Wednesday, June 29, 2005

Friday Night Lights, by Esther Kustanowitz

I’m delighted that Esther published this on her blog—it’s similar to the article she published in the June 24, 2005 New York Jewish Week—because I was trying to figure out a way to share it with you. It’s a good thing for her to remind some of us old married folks that being single and Jewish is no picnic—I remember it well, but not fondly—and to share her thoughts with others in the same boat.

(Thanks to the newlywed [mazal tov!] NaomiChana of for providing this link.)

Update: Ms. Lost in (Cyber)Space never thought to try to find the article on the Jewish Week's own website. Here's the original:

". . . But say I’m not invited out, can’t afford singles dinners every week, and don’t feel comfortable inviting myself somewhere else. Then I’m stuck there, with challah rolls, salad and a bottle of wine that I’ll decide not to open for just myself, watching those candles flickering. Growing up, Shabbat candles meant time with my family, or with friends in the sticky summer heat at Camp Ramah.

Now, they invoke the hazy, increasingly uncertain promise of a future family that I don’t have. These candles, which are supposed to embody the endless optimism of a day of rest, work another mojo — unsettling my mind and making me feel lonelier. It’s like they’re squinting at me, trying to figure out what I’m doing there by myself. Their unsteadiness seems to symbolize my search for meaning in rituals that are clearly meant, optimally, for families.

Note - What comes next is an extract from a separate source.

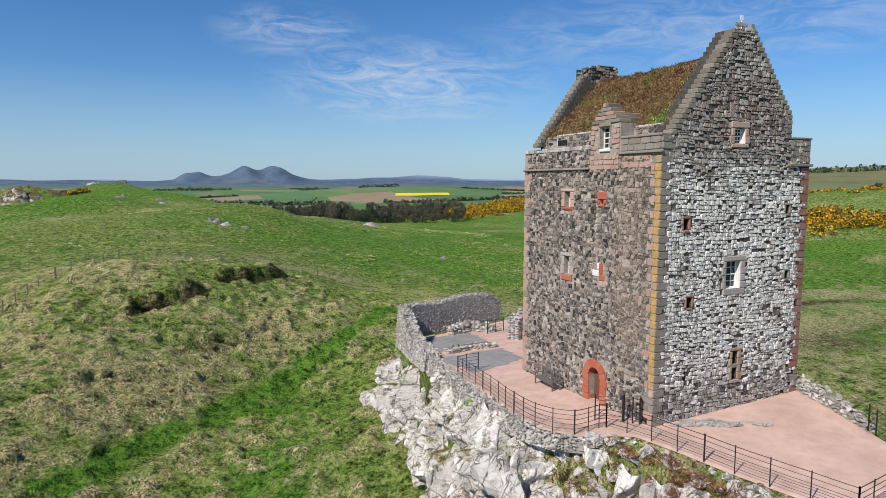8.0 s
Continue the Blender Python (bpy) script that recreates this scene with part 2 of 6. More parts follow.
def m_rubble(name, stops, wash, mask_lo, mask_hi, band, stains=()):
    """Tower stones: each its own colour, limewash and lichen left on some stretches; stains as colour, centre, size, strength."""
    m = Mat(name, 0.92, spec=0.2)
    r = m.random()
    xyz = m.xyz()
    c = m.ramp(r, stops, constant=True)
    c = m.mix(m.span(m.noise(14.0, 6, 0.7), 0.28, 0.70, 0, 1), m.mix(0.6, c, (0.03, 0.028, 0.026)), c)
    for tint, u, v, su, sv, strength in stains:
        d = m.math("ADD", m.math("POWER", m.math("MULTIPLY", m.math("SUBTRACT", xyz[0], u), 1 / su), 2.0), m.math("POWER", m.math("MULTIPLY", m.math("SUBTRACT", xyz[1], v), 1 / sv), 2.0))
        near = m.span(m.math("ADD", d, m.math("MULTIPLY", m.math("SUBTRACT", m.noise(1.6, 5, 0.7), 0.5), 2.6)), 1.25, 0.35, 0, strength)
        c = m.mix(m.math("MULTIPLY", near, m.span(m.noise(6.0, 5, 0.7), 0.36, 0.56)), c, m.mix(0.35, tint, c))
    if wash:
        patch = m.math("ADD", m.noise(0.55, 6, 0.7), m.math("MULTIPLY", m.math("SUBTRACT", r, 0.5), 0.20))
        height = m.math("MULTIPLY", m.span(xyz[1], band[0], band[1]), m.span(xyz[1], band[3], band[2]))
        f = m.math("MULTIPLY", m.span(m.math("ADD", patch, m.math("MULTIPLY", m.math("SUBTRACT", height, 1.0), 0.35)), mask_lo, mask_hi), m.span(height, 0.0, 0.2))
        f = m.math("MULTIPLY", f, m.span(m.noise(5.0, 8, 0.82), 0.44, 0.53))
        c = m.mix(m.math("MULTIPLY", f, 0.93), c, (0.87, 0.86, 0.83))
    c = m.mix(m.span(m.noise(1.1, 5, 0.7), 0.62, 0.74, 0, 0.5), c, (0.17, 0.14, 0.07))
    return m.done(c, m.noise(9.0, 8, 0.75), 0.8, 0.07)


def m_plain(name, a, b, scale=4.0, rough=0.85, bump=0.3, dist=0.02, metal=0.0, spec=0.3, stretch=(1, 1, 1), pieces=0.0):
    m = Mat(name, rough, metal, spec)
    c = m.mix(m.span(m.noise(scale, 6, 0.65, stretch), 0.28, 0.72), a, b)
    c = m.mix(m.span(m.noise(scale * 0.17, 4, 0.6), 0.45, 0.75, 0, 0.35), c, tuple(0.6 * v for v in a))
    if pieces:
        c = m.mix(m.span(m.random(), 0, 1, 0, pieces), c, tuple(0.55 * v for v in b))
    return m.done(c, m.noise(scale * 3.5, 7, 0.7, stretch), bump, dist)


def m_quoin(name, a, b, lichen=None):
    """Dressed corner stones; yellow lichen where the rain runs."""
    m = Mat(name, 0.9, spec=0.2)
    r = m.random()
    c = m.mix(r, a, b)
    c = m.mix(m.span(m.noise(9.0, 7, 0.7), 0.3, 0.72), m.mix(0.4, c, (0.07, 0.06, 0.055)), c)
    if lichen:
        f = m.span(m.math("ADD", m.noise(1.4, 5, 0.6), m.math("MULTIPLY", r, 0.12)), 0.40, 0.62)
        c = m.mix(m.math("MULTIPLY", f, 0.75), c, m.ramp(m.noise(7.0, 5), [(0.3, (0.36, 0.19, 0.03)), (0.7, lichen)]))
    return m.done(c, m.noise(10.0, 8, 0.72), 0.55, 0.04)


def m_glass():
    m = Mat("window_glass", 0.08, spec=0.5)
    return m.done(m.mix(m.noise(3.0), (0.015, 0.018, 0.02), (0.03, 0.035, 0.04)))


MAT_GROUND = m_ground()
MAT_ROCK = m_rock(tone=0.86)
# dark lichened rock; on clefts and ledges the tone also stands for shade
MAT_ROCK_DARK = m_rock("lichened_shade_rock", 0.44, 0.05)
MAT_CLIFF = m_rock("cliff_rock", 1.06, -0.04, 1.0, 0.89)
MAT_APRON = m_rock("turfy_rock", 0.72, 0.10, 1.0, 0.70)
MAT_SLAB = m_rock("slab_rock", 0.70, 0.02, 0.22, 1.06)
MAT_SLAB_WARM = m_rock("warm_slab_rock", 0.62, 0.10, 0.25, 1.06)
MAT_BED = m_rock("bedrock", 0.72, 0.12, 0.5, 1.3)
# heathery rock with a low tone that stands for shade on crags
MAT_HEATHSHADE = m_rock("heathery_shade_rock", 0.30, 0.14, 1.0, 0.80)
GREYS = [(0.0, (0.050, 0.046, 0.046)), (0.11, (0.27, 0.225, 0.20)), (0.24, (0.43, 0.345, 0.295)), (0.36, (0.125, 0.112, 0.106)), (0.48, (0.33, 0.265, 0.225)), (0.60, (0.20, 0.18, 0.172)), (0.71, (0.50, 0.41, 0.355)), (0.82, (0.18, 0.148, 0.13)), (0.92, (0.62, 0.54, 0.48))]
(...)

When you’re single, often dancing between movements and synagogues, and feeling at home nowhere but your own home, 25 hours without electricity can be an endlessly lonely time, starkly lacking in actual and spiritual illumination. And the more you know about observant Judaism, the worse it gets. Judaism should provide you with a framework for faith: Heschel aficionados will happily invoke the concept of Shabbat as a palace in time, wherein we are the monarchs of our lives, freed of the trappings and the worries of the everyday.

But for many singles who repeatedly experience the insulated isolation of Shabbat, a shameful truth emerges: Shabbat and holidays specifically, and Judaism as a whole, primarily provides a framework for family faith and community spirituality. Take away the family, community, neighborhood, or synagogue, and how many would still believe and observe from the core of their being? How much personal commitment comes from the desire to belong to a certain community? Why should I light candles if I find them so upsetting?"

"25 hours without electricity can be an endlessly lonely time . . ." Nobody talks about that, do they? How do single Orthodox Jews survive for the many hours during which they can't use the phone or the computer, and can't watch TV or movies, listen to radio, or play music, hours during which they have, literally, no one to talk to and nothing to watch or listen to? How many hours can one spending reading and napping on a long and rainy afternoon in the summer, when Shabbat (Sabbath) lasts past 9 PM?

The use of electricity on Shabbat or Yom Tov (a Pilgrimage Festival) may not be a concern for me, but still, the prospect of spending these days alone is not something to which I look forward. I'm in my mid-fifties, married to a man in his early sixties, with a son in his early twenties who'll be off on his own in a few years. Thirty years from now, I'll be back in the same boat that I was in when I was in my twenties—I'll be single again. It's tough enough no longer having a child to bless on Friday nights. How will it feel, lighting candles alone again after so many years?


Blogger Maya Resnikoff said...

I'm in my 20s, single, and Thank G-d, lucky enough to have some lovely friends with whom to make shabbos meals and spend time. Someday, may it be many, many years from now, should you end up alone, maybe there will some other older Jewish ladies and gentlemen in your area with whom you can make shabbat meals. It takes some planning that the families don't have to do- but you also get to do less cooking.

Fri Apr 18, 01:45:00 AM 2008  
Blogger Shira Salamone said...

That will depend largely on where I end up living, and who else is living there. But I certainly hope to be able to share Shabbat with other widows and widowers, when the time comes that I join that camp.

Wed Apr 23, 12:34:00 AM 2008  
Anonymous Anonymous said...

Actually, I find shabbat alone quite nice.

But that's because I plan out my time- I devote my "alone shabboses" to something I won't do during the week - Torah study broadly defined [OK, VERY broadly defined], by which I mean reading about Judaism- or religion- related matters. I usually get through a book every week or two, and over the past seven years or so have evolved from being totally ignorant to merely being ill-informed.

Once or twice a month, I spend shabbos with relatives 300 miles away - usually being pulled like a wishbone by nieces competing to play with me. As pleasant as this is, I'm glad I don't do it every week.

Wed Apr 23, 04:59:00 PM 2008  
Blogger Shira Salamone said...

Reading, particularly on Jewish subjects, is another good option for Shabbat, and certainly one for which I'll have to plan better for those Shabbatot when I'll be by myself.